A atitude de Frangioni em relação a ideias intrincadas que podem ser difíceis de conceitualizar pode ser efetivamente resumida em uma frase: ele molda ideias complexas em sínteses visuais eficazmente simples. O fato de ele preferir tornar seus objetos e instalações claros e não obscuros vem a calhar ao usar tecnologias e engenharia avançadas. Veja-se seu trabalho Lemniscata (2019). Uma série de cofrinhos dispostos na parede organizados como um símbolo do infinito de larguras variadas, ela mobiliza um termo derivado da geometria algébrica para representar uma ação de troca fundamental — “o relacionamento que as pessoas têm com o dinheiro.” Nas palavras do artista: “às vezes atravessamos períodos em que temos mais dinheiro e em outros tempos, menos; mas estamos sempre em busca dele ciclicamente, repetitivamente, de geração em geração.”
Outro trabalho recente, QR Code II – MARP (2017) reprisa o mantra tácito do artista de dar acesso a conceitos ou histórias complexos, mas desta vez em códigos computacionais. Criado para o Museu de Arte de Ribeirão Preto (MARP), Frangioni fabricou esta versão 3D gigante do emblema quadrado familiar a frequentadores de shopping centers em todo o mundo usando pranchas de peroba rosa, uma madeira nativa brasileira. A inesperada revelação virtual do código é apropriadamente imanente: quando ativado, o símbolo levava os visualizadores a um website que apresentava a história do edifício do museu, assim como imagens de sua construção e detalhes arquitetônicos.

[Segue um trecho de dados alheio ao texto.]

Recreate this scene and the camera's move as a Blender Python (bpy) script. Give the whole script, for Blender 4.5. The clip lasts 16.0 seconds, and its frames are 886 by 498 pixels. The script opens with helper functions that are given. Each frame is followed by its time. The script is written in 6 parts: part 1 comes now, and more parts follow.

A repetição de ideias nas artes visuais — entre elas símbolos, códigos, ícones e tradições artísticas — costuma ter o objetivo de reforçar significados padrão. Nas mãos de Alexandre Frangioni, entretanto, elas costumam propor leituras que levam a visões vigorosamente originais sobre signos familiares. O que levanta a questão: como este artista consegue, consistentemente, ver o mundo com novos olhos? Eu proponho uma conclusão bem documentada: só os autodidatas são livres.